Helen Clark: Keynote Speech on the “The Transformative Potential of REDD+: A Global Legacy in the Making”Sep 24, 2014
Helen Clark, UNDP Administrator
“The Transformative Potential of REDD+: A Global Legacy in the Making”
United Nations, New York
Thank you for inviting me to participate in this meeting.
At the outset, let me recognise President Yudhoyono for his leadership on this agenda and for championing an ambitious and far-reaching vision of REDD+ both globally and in Indonesia. Your presence here, Mr. President, reaffirms the very strong commitment you have made to Indonesia’s REDD+ agenda.
I also recognize Pak Kuntoro and Pak Heru for their critical role in making Indonesia a first mover country in moving beyond the REDD+ Readiness Phase.
I also commend Norway for its strong leadership on REDD+ for a number of years. It’s engagement with tropical forest countries, including Indonesia, is an inspiring model for the new global partnerships which are so vital to the post-2015 development agenda.
In my comments today I will look at the lessons learned from the REDD+ experience globally and in Indonesia, and at how we apply these going forward.
Deforestation and forest degradation are driven by many factors, but there is one common theme: the value attributed to forested land has traditionally been less than that attributed to cleared land.
REDD+ is about changing that and building a new concept of wealth and progress based on recognition of the true value of the natural capital of forests.
This understanding is the foundation of Indonesia’s vision for REDD+: ‘Beyond Carbon, More than Forests’. REDD+ for Indonesia provides a route to achieve emissions reductions and to lift human development.
Indonesia recognises that this involves changes to values and behaviour. Sustainable development must be something that we believe and practise. Working with young people is a good place to start. I applaud the ‘Million Green Youth Ambassadors’ programme of the National REDD+ Agency in its work to bring about a change in values.
In Indonesia, the approach to REDD+ will differ from province to province. It is important therefore that the governance institutions for REDD+ are designed in ways which respect the different needs and priorities of communities across this vast nation.
At the Forests Pavilion yesterday, the Indonesian Vice Minister of Agriculture described how the government is prioritising the empowerment of smallholder farmers to produce sustainable palm oil. This is being done through the national platform on sustainable palm oil, by building the capacity of rural smallholder farmers (many of whom are indigenous communities) to produce sustainably with a view to benefiting three million smallholders and improving the 'GDP of the Poor' in the process.
The moratorium which Indonesia placed on the award of new licences for conversion of primary natural forests and peat lands into plantation has been an important step towards improving management of forest resources. It aimed to stop business-as-usual and to buy time for implementing reforms. The One Map initiative to produce a single, comprehensive map of Indonesia containing all relevant information linked to forest licensing and land-use claims is also a crucial building block for Indonesia’s REDD+ Programme, and has impacts far beyond forest carbon sequestration.

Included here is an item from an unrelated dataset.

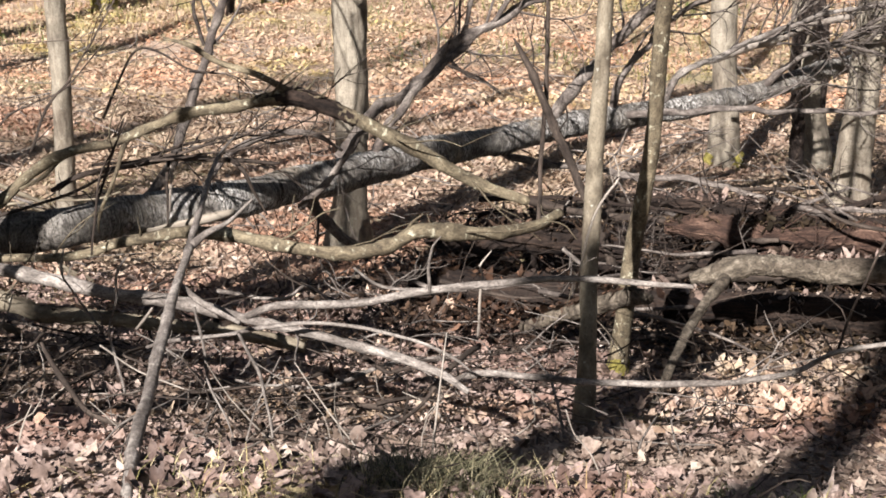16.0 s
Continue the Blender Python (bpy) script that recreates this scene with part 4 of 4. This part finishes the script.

There will be a range of approaches to forest governance across the eleven REDD+ partner provinces in Indonesia. Each will be a model to be drawn on by other provinces in Indonesia, and by other countries.
REDD+ is strongly linked to issues of human rights and participatory governance. To achieve sustainable development, social empowerment must feature alongside economic and environmental objectives. Many of the poorest and most marginalized communities live in or depend on forests. Their livelihoods must be secured in a deforestation-free future.
UNDP recognises the work of the Government of Indonesia and AMAN (the Indigenous Peoples’ Alliance of the Archipelago) on support for empowerment of indigenous communities. The process of translating the Constitutional Court Ruling on the land rights of ADAT (customary) communities has brought together representatives of all relevant ministries in the country to ensure a “whole of government” approach.
Going forward, we encourage Indonesia’s government and civil society partners to give even higher priority to mainstreaming gender in REDD+ implementation. Women are more vulnerable to the impacts of deforestation and forest degradation than are men, both directly, in that they are responsible for household provisioning, and indirectly because they are poorer than men. Women’s meaningful participation in REDD+ programming will make those programmes more effective. Women have unique knowledge and skills relating to forest management.
UNDP commends the Government of Indonesia for designing a REDD+ programme whose scope and ambition takes into account the complexities and challenges of the development issues presented by forest governance and climate change mitigation.
We acknowledge the vital supporting role of the government’s partners, in indigenous communities, civil society, the international community, and the private sector.
As Indonesia moves towards the next phase of its REDD+ programme, it is our role, as partners, to offer the best support we can, including finance, and also our political support, technical expertise, and our innovations.